◆ **EXERCISE BRIEF**:
Copy the lines below as they are; omit the images they contain.
========================================
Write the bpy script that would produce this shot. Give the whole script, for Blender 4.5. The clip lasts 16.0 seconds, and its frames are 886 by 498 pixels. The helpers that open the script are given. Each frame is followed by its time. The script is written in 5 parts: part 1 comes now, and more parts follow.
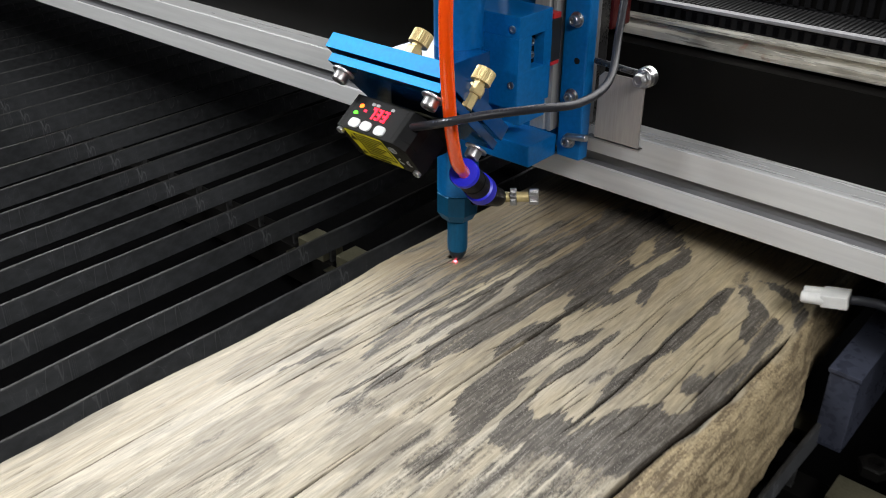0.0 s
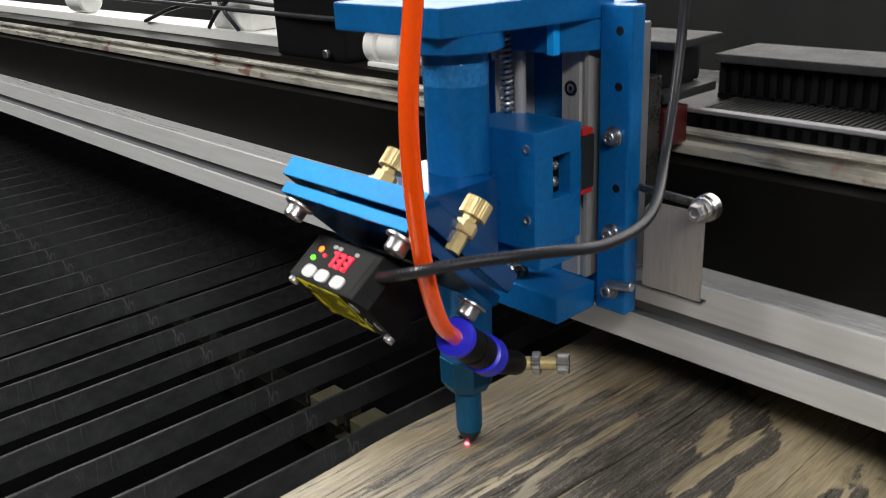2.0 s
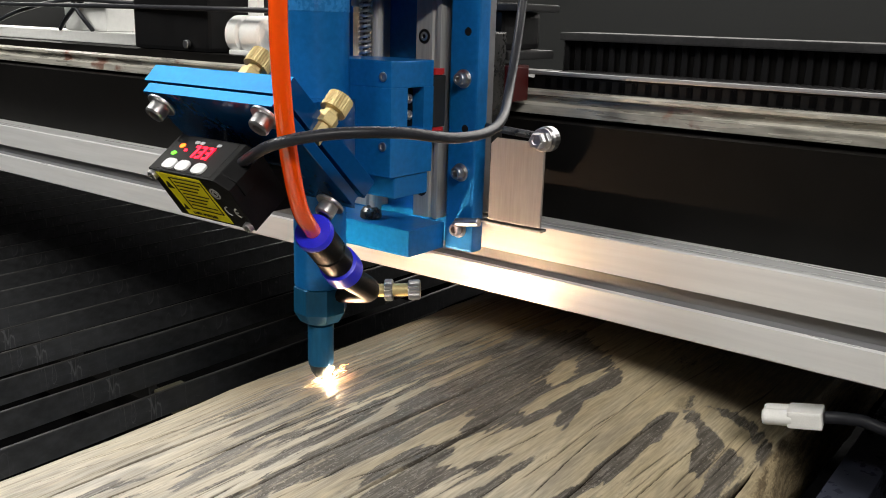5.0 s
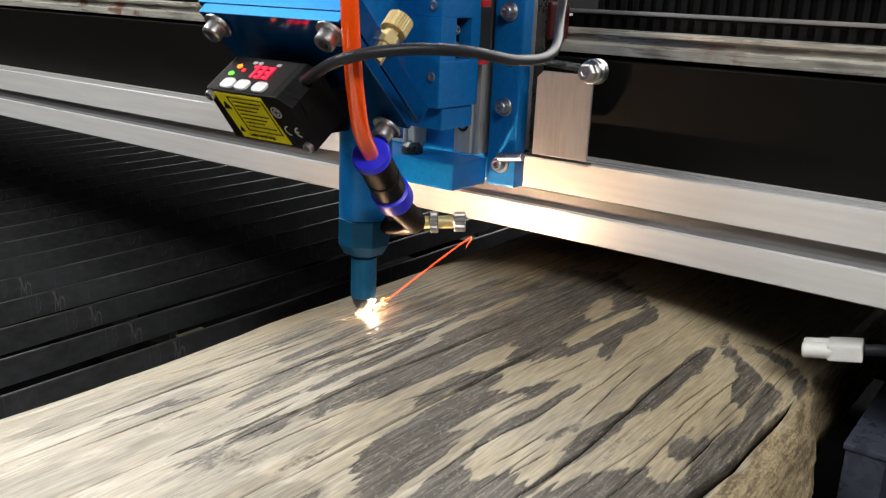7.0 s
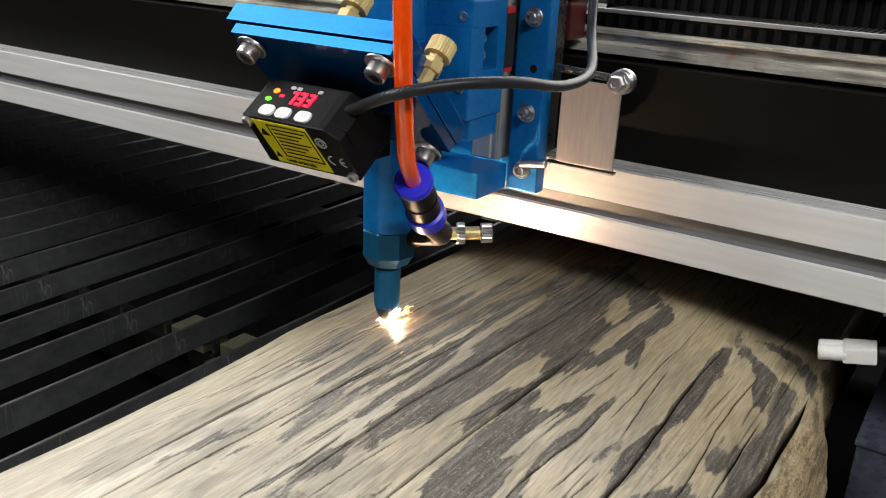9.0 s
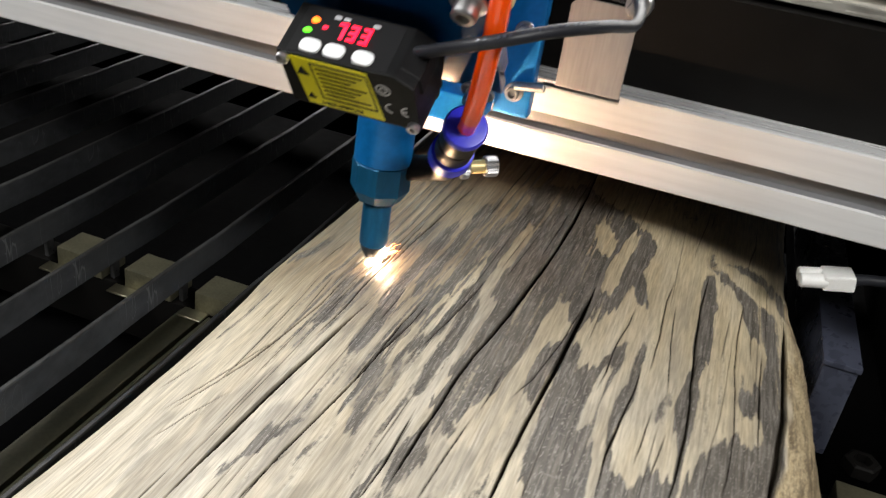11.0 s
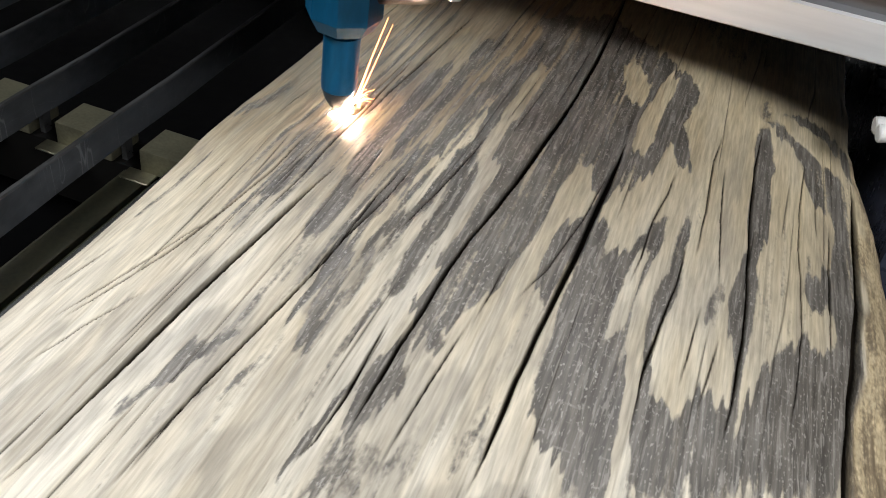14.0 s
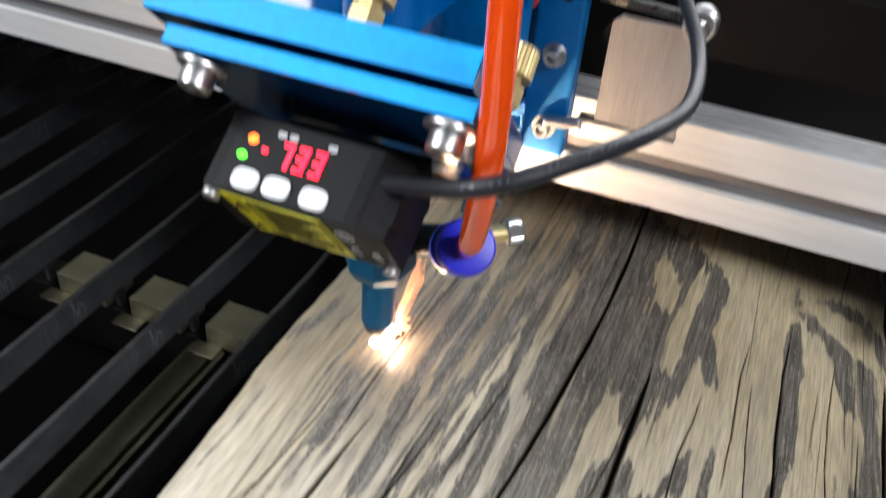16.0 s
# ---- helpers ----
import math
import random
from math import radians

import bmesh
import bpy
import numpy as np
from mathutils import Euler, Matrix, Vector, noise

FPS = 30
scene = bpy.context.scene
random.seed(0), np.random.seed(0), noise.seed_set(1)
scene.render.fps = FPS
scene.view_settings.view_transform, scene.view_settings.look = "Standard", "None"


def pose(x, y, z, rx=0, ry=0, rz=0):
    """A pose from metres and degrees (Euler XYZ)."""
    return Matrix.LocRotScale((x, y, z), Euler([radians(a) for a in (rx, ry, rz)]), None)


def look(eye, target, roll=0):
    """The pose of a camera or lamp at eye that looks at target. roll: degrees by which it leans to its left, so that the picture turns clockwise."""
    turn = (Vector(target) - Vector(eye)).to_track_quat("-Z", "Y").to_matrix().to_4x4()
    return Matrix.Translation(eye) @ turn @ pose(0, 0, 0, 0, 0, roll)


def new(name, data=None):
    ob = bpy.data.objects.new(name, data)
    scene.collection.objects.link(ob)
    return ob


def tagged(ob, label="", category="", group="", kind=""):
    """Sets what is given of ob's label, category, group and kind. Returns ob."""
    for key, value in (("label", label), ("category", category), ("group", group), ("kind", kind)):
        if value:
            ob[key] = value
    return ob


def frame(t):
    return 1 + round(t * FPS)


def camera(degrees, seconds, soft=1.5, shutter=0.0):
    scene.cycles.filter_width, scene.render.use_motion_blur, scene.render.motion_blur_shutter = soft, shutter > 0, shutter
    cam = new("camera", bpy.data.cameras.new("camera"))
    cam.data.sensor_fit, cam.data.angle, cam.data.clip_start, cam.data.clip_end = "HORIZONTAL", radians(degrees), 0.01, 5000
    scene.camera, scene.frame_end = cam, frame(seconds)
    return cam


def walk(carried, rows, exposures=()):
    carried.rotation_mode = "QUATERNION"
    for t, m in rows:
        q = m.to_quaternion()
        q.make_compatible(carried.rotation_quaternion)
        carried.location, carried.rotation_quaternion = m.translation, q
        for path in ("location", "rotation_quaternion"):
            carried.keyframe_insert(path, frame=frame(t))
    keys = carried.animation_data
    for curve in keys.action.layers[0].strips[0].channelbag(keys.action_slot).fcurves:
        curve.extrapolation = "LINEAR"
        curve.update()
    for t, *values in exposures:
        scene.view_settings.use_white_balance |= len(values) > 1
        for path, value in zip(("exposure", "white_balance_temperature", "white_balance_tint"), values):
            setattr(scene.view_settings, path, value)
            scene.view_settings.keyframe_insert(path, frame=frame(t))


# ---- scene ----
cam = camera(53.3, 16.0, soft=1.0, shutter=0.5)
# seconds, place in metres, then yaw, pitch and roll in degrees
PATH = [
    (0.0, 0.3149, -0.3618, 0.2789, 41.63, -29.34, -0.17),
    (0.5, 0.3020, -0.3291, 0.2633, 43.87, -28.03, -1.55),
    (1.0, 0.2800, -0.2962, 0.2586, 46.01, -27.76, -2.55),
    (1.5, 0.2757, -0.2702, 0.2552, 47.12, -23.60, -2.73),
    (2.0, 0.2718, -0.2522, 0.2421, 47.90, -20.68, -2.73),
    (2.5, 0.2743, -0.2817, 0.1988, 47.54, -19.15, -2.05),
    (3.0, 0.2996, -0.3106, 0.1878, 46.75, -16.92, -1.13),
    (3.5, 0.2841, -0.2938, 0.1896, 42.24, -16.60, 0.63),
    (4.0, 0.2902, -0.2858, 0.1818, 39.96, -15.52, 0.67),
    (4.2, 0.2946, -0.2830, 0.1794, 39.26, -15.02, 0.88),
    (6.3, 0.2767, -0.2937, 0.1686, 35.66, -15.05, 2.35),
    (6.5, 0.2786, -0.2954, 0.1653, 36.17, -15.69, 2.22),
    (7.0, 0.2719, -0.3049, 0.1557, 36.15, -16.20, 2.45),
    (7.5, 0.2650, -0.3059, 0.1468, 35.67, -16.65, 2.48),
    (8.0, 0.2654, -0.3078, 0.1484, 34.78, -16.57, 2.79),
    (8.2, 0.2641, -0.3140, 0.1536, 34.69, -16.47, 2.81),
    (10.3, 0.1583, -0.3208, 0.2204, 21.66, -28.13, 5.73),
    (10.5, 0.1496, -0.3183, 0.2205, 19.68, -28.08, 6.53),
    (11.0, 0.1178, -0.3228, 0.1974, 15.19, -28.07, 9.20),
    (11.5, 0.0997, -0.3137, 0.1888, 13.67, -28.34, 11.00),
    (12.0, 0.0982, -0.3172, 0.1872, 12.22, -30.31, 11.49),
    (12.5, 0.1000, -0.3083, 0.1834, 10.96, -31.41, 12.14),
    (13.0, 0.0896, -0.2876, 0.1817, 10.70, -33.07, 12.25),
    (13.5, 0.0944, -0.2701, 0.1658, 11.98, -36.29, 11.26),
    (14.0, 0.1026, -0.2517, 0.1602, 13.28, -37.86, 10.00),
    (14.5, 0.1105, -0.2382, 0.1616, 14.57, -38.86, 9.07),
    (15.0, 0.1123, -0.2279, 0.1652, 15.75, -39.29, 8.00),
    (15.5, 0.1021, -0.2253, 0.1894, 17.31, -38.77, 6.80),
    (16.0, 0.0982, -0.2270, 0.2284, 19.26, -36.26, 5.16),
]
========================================
◆ **OUTPUT**:
Write the bpy script that would produce this shot. Give the whole script, for Blender 4.5. The clip lasts 16.0 seconds, and its frames are 886 by 498 pixels. The helpers that open the script are given. Each frame is followed by its time. The script is written in 5 parts: part 1 comes now, and more parts follow.
0.0 s
2.0 s
5.0 s
7.0 s
9.0 s
11.0 s
14.0 s
16.0 s
# ---- helpers ----
import math
import random
from math import radians

import bmesh
import bpy
import numpy as np
from mathutils import Euler, Matrix, Vector, noise

FPS = 30
scene = bpy.context.scene
random.seed(0), np.random.seed(0), noise.seed_set(1)
scene.render.fps = FPS
scene.view_settings.view_transform, scene.view_settings.look = "Standard", "None"


def pose(x, y, z, rx=0, ry=0, rz=0):
    """A pose from metres and degrees (Euler XYZ)."""
    return Matrix.LocRotScale((x, y, z), Euler([radians(a) for a in (rx, ry, rz)]), None)


def look(eye, target, roll=0):
    """The pose of a camera or lamp at eye that looks at target. roll: degrees by which it leans to its left, so that the picture turns clockwise."""
    turn = (Vector(target) - Vector(eye)).to_track_quat("-Z", "Y").to_matrix().to_4x4()
    return Matrix.Translation(eye) @ turn @ pose(0, 0, 0, 0, 0, roll)


def new(name, data=None):
    ob = bpy.data.objects.new(name, data)
    scene.collection.objects.link(ob)
    return ob


def tagged(ob, label="", category="", group="", kind=""):
    """Sets what is given of ob's label, category, group and kind. Returns ob."""
    for key, value in (("label", label), ("category", category), ("group", group), ("kind", kind)):
        if value:
            ob[key] = value
    return ob


def frame(t):
    return 1 + round(t * FPS)


def camera(degrees, seconds, soft=1.5, shutter=0.0):
    scene.cycles.filter_width, scene.render.use_motion_blur, scene.render.motion_blur_shutter = soft, shutter > 0, shutter
    cam = new("camera", bpy.data.cameras.new("camera"))
    cam.data.sensor_fit, cam.data.angle, cam.data.clip_start, cam.data.clip_end = "HORIZONTAL", radians(degrees), 0.01, 5000
    scene.camera, scene.frame_end = cam, frame(seconds)
    return cam


def walk(carried, rows, exposures=()):
    carried.rotation_mode = "QUATERNION"
    for t, m in rows:
        q = m.to_quaternion()
        q.make_compatible(carried.rotation_quaternion)
        carried.location, carried.rotation_quaternion = m.translation, q
        for path in ("location", "rotation_quaternion"):
            carried.keyframe_insert(path, frame=frame(t))
    keys = carried.animation_data
    for curve in keys.action.layers[0].strips[0].channelbag(keys.action_slot).fcurves:
        curve.extrapolation = "LINEAR"
        curve.update()
    for t, *values in exposures:
        scene.view_settings.use_white_balance |= len(values) > 1
        for path, value in zip(("exposure", "white_balance_temperature", "white_balance_tint"), values):
            setattr(scene.view_settings, path, value)
            scene.view_settings.keyframe_insert(path, frame=frame(t))


# ---- scene ----
cam = camera(53.3, 16.0, soft=1.0, shutter=0.5)
# seconds, place in metres, then yaw, pitch and roll in degrees
PATH = [
    (0.0, 0.3149, -0.3618, 0.2789, 41.63, -29.34, -0.17),
    (0.5, 0.3020, -0.3291, 0.2633, 43.87, -28.03, -1.55),
    (1.0, 0.2800, -0.2962, 0.2586, 46.01, -27.76, -2.55),
    (1.5, 0.2757, -0.2702, 0.2552, 47.12, -23.60, -2.73),
    (2.0, 0.2718, -0.2522, 0.2421, 47.90, -20.68, -2.73),
    (2.5, 0.2743, -0.2817, 0.1988, 47.54, -19.15, -2.05),
    (3.0, 0.2996, -0.3106, 0.1878, 46.75, -16.92, -1.13),
    (3.5, 0.2841, -0.2938, 0.1896, 42.24, -16.60, 0.63),
    (4.0, 0.2902, -0.2858, 0.1818, 39.96, -15.52, 0.67),
    (4.2, 0.2946, -0.2830, 0.1794, 39.26, -15.02, 0.88),
    (6.3, 0.2767, -0.2937, 0.1686, 35.66, -15.05, 2.35),
    (6.5, 0.2786, -0.2954, 0.1653, 36.17, -15.69, 2.22),
    (7.0, 0.2719, -0.3049, 0.1557, 36.15, -16.20, 2.45),
    (7.5, 0.2650, -0.3059, 0.1468, 35.67, -16.65, 2.48),
    (8.0, 0.2654, -0.3078, 0.1484, 34.78, -16.57, 2.79),
    (8.2, 0.2641, -0.3140, 0.1536, 34.69, -16.47, 2.81),
    (10.3, 0.1583, -0.3208, 0.2204, 21.66, -28.13, 5.73),
    (10.5, 0.1496, -0.3183, 0.2205, 19.68, -28.08, 6.53),
    (11.0, 0.1178, -0.3228, 0.1974, 15.19, -28.07, 9.20),
    (11.5, 0.0997, -0.3137, 0.1888, 13.67, -28.34, 11.00),
    (12.0, 0.0982, -0.3172, 0.1872, 12.22, -30.31, 11.49),
    (12.5, 0.1000, -0.3083, 0.1834, 10.96, -31.41, 12.14),
    (13.0, 0.0896, -0.2876, 0.1817, 10.70, -33.07, 12.25),
    (13.5, 0.0944, -0.2701, 0.1658, 11.98, -36.29, 11.26),
    (14.0, 0.1026, -0.2517, 0.1602, 13.28, -37.86, 10.00),
    (14.5, 0.1105, -0.2382, 0.1616, 14.57, -38.86, 9.07),
    (15.0, 0.1123, -0.2279, 0.1652, 15.75, -39.29, 8.00),
    (15.5, 0.1021, -0.2253, 0.1894, 17.31, -38.77, 6.80),
    (16.0, 0.0982, -0.2270, 0.2284, 19.26, -36.26, 5.16),
]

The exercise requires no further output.